▶ GIVEN PROBLEM
Work through the material below and count the lines holding the word "Continue"; give that count and nothing more.
◇ ◇ ◇ ◇ ◇ ◇ ◇
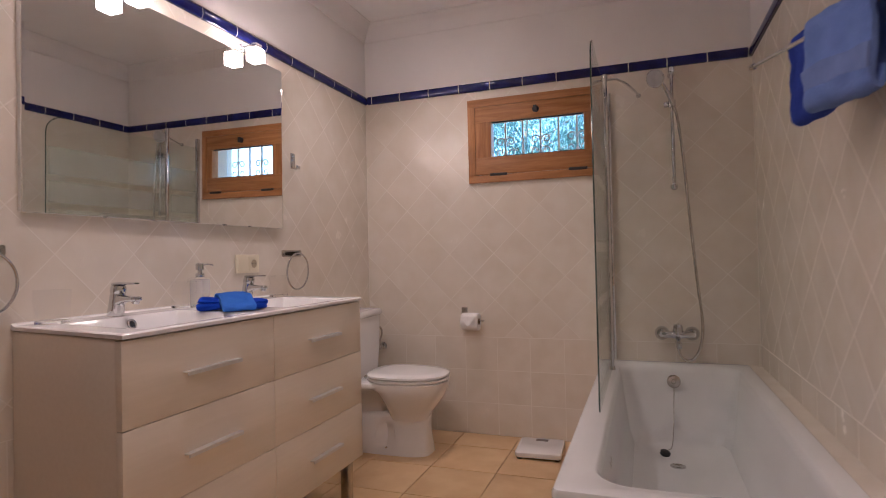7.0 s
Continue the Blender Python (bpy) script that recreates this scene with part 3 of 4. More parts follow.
def build_toilet():
    t = thing("toilet", "white ceramic close-coupled toilet with its lid closed", "toilet")
    rings = [oval(0.43, TY, 0.085, 0.132, 0.088, 0.19), oval(0.43, TY, 0.090, 0.140, 0.096, 0.215), oval(0.425, TY, 0.092, 0.168, 0.116, 0.245), oval(0.42, TY, 0.102, 0.205, 0.142, 0.285), oval(0.41, TY, 0.110, 0.243, 0.163, 0.325),
             oval(0.40, TY, 0.118, 0.265, 0.176, 0.355, sq=2.4), oval(0.38, TY, 0.16, 0.289, 0.180, 0.378, sq=2.6), oval(0.38, TY, 0.20, 0.292, 0.182, 0.402, sq=2.7), oval(0.38, TY, 0.19, 0.283, 0.173, 0.408, sq=2.7)]
    part("bowl", loft(bmesh.new(), rings), M_CERAMIC, t)
    part("shelf", boxbm((0.015, TY - 0.178, 0.372), (0.33, TY + 0.178, 0.4075), 0.012, 4), M_CERAMIC, t)
    # foot with a hollow on either side for the floor bolts
    rings = []
    for z, c, ax, bx, by, q in ((0.0, 0.33, 0.29, 0.245, 0.122, 3.4), (0.008, 0.33, 0.29, 0.245, 0.121, 3.4), (0.03, 0.33, 0.288, 0.241, 0.118, 3.4), (0.055, 0.33, 0.286, 0.238, 0.115, 3.4), (0.08, 0.33, 0.284, 0.235, 0.112, 3.3), (0.105, 0.33, 0.282, 0.233, 0.110, 3.2),
                                (0.13, 0.33, 0.280, 0.231, 0.108, 3.1), (0.155, 0.33, 0.276, 0.231, 0.107, 3.0), (0.18, 0.33, 0.270, 0.233, 0.106, 2.9), (0.205, 0.33, 0.255, 0.238, 0.102, 2.7), (0.222, 0.34, 0.22, 0.225, 0.088, 2.5), (0.230, 0.36, 0.16, 0.17, 0.055, 2.2)):
        ring = oval(c, TY + 0.018, ax, bx, by * 0.90, z, 96, q)
        for p in ring:
            r2 = ((p.x - 0.335 - 0.10 * max(0, z - 0.1)) / 0.045) ** 2 + ((z - 0.10) / 0.088) ** 2
            if abs(p.y - TY - 0.018) > 0.05 and r2 < 1:
                p.y -= math.copysign(0.042 * (1 - r2) ** 0.55, p.y - TY - 0.018)
        rings.append(ring)
    part("foot", loft(bmesh.new(), rings), M_CERAMIC, t)
    bm = loft(bmesh.new(), [rrect(0.19, TY, 0.13, 0.050, 0.03, 0.21), rrect(0.19, TY, 0.13, 0.046, 0.03, 0.29), rrect(0.19, TY, 0.13, 0.060, 0.03, 0.376)])
    part("trap", bm, M_CERAMIC, t)
    part("cistern_bolt", tube(bmesh.new(), [(0.20, TY - 0.12, 0.325), (0.20, TY - 0.12, 0.374)], 0.004), M_STEEL, t)
    bm = loft(bmesh.new(), [rrect(0.100, TY, 0.082, 0.168, 0.03, 0.4055), rrect(0.102, TY, 0.088, 0.178, 0.03, 0.55), rrect(0.104, TY, 0.092, 0.184, 0.03, 0.745)])
    c = part("cistern", bm, M_CERAMIC, t)
    bm = loft(bmesh.new(), [rrect(0.105, TY, 0.094, 0.187, 0.03, 0.747), rrect(0.106, TY, 0.099, 0.191, 0.03, 0.757), rrect(0.106, TY, 0.099, 0.191, 0.03, 0.772), rrect(0.106, TY, 0.092, 0.184, 0.03, 0.784), rrect(0.106, TY, 0.06, 0.14, 0.03, 0.788)])
    part("cistern_lid", bm, M_CERAMIC, c)
    part("flush_button", lathe(bmesh.new(), [(0.022, 0), (0.022, 0.004), (0.019, 0.006)], (0.106, TY, 0.787)), M_CHROME, c, "chrome flush button")
    def egg(dz, g):
        return oval(0.385, TY, 0.160 + g, 0.292 + g, 0.185 + g, dz, 48, 2.45)

    part("seat", loft(bmesh.new(), [egg(0.411, -0.005), egg(0.415, 0), egg(0.423, 0.001), egg(0.427, -0.004)]), M_SEAT, t)
    part("lid", loft(bmesh.new(), [egg(0.4295, -0.004), egg(0.434, 0.002), egg(0.444, 0.001), egg(0.451, -0.010), egg(0.4545, -0.06)]), M_SEAT, t, "white plastic lid")
    for y in (TY - 0.075, TY + 0.075):
        part("hinge", tube(bmesh.new(), [(0.226, y - 0.018, 0.424), (0.226, y + 0.018, 0.424)], 0.010), M_CHROME, t)
    part("floor_bolt", lathe(bmesh.new(), [(0.006, 0), (0.005, 0.006), (0, 0.007)], (0.335, TY - 0.072, 0.036), (0, -1, 0), 12), M_CHROME, t)


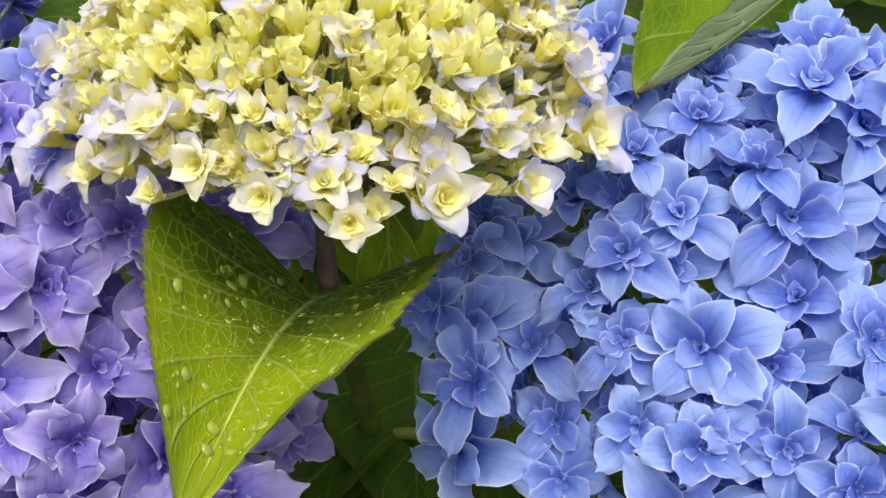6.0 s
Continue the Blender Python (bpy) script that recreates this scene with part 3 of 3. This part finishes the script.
floret(purple_head, (-0.390, 0.448, 0.998), (-136, 48), 14, (5, -142), 0.05, 0.3)
floret(purple_head, (-0.372, 0.412, 0.992), (-125, 45), 16, (5, -180), 0, 0.1)
floret(purple_head, (-0.349, 0.392, 0.980), (-128, 66), 18, [(-109, 0.72), (31, 1.05), (68, 0.72), (172, 0.72)], 0.05, 0.3)
floret(purple_head, (-0.347, 0.404, 0.993), (-119, 46), 13, (5, 43), 0, 0)
floret(purple_head, (-0.412, 0.459, 0.960), (-144, 41), 18, (5, 40), 0, 0.2)
floret(purple_head, (-0.411, 0.463, 0.978), (-144, 44), 17, (5, 176), 0.1, 0.5)
floret(purple_head, (-0.311, 0.461, 1.066), (-117, 63), 12, (5, 105), 0, 0.1)
floret(purple_head, (-0.331, 0.395, 0.984), (-114, 44), 12, (5, 20), 0, 0)
floret(purple_head, (-0.342, 0.448, 1.050), (-124, 58), 13, (5, 79), 0, 0.1)
floret(purple_head, (-0.336, 0.500, 1.062), (-137, 66), 12, (5, 129), 0, 0.1)
floret(purple_head, (-0.398, 0.432, 0.954), (-135, 39), 14, (5, 68), 0, 0.3)
floret(purple_head, (-0.185, 0.363, 0.918), (-70, 29), 17, (5, 152), 0.5, 0.1)
floret(purple_head, (-0.111, 0.405, 0.896), (-50, 25), 18, (5, 70), 1, 0)
floret(purple_head, (-0.140, 0.371, 0.898), (-60, 25), 14, (5, -0), 0.8, 0.1)
floret(purple_head, (-0.102, 0.405, 0.934), (-49, 32), 13, (5, 4), 1, 0)
floret(purple_head, (-0.096, 0.405, 0.906), (-48, 27), 15, (5, -15), 1, 0)
floret(purple_head, (-0.117, 0.417, 0.970), (-50, 39), 14, (5, -60), 0.95, 0.1)
floret(purple_head, (-0.109, 0.427, 0.948), (-46, 36), 16, (5, -20), 0.95, 0.1)
floret(purple_head, (-0.134, 0.416, 0.972), (-53, 40), 14, (5, -178), 0.8, 0.1)
floret(purple_head, (-0.089, 0.473, 0.955), (-32, 38), 15, (5, -9), 0.8, 0.2)
floret(purple_head, (-0.117, 0.375, 0.875), (-54, 20), 19, (5, 44), 0.85, 0.1)
floret(purple_head, (-0.151, 0.376, 0.871), (-60, 19), 19, (5, 4), 0.6, 0.1)
floret(purple_head, (-0.160, 0.361, 0.888), (-64, 22), 16, (5, 79), 0.6, 0.3)
floret(purple_head, (-0.092, 0.394, 0.884), (-48, 22), 17, (5, 16), 0.9, 0.1)
floret(purple_head, (-0.146, 0.460, 0.999), (-55, 46), 18, (5, 40), 0.05, 0)
floret(purple_head, (-0.095, 0.455, 0.949), (-36, 36), 16, (5, -40), 0.9, 0.1)
floret(purple_head, (-0.081, 0.472, 0.941), (-30, 34), 14, (5, -14), 0.8, 0.1)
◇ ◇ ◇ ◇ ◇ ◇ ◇
▶ ANSWER TO THE EXERCISE
2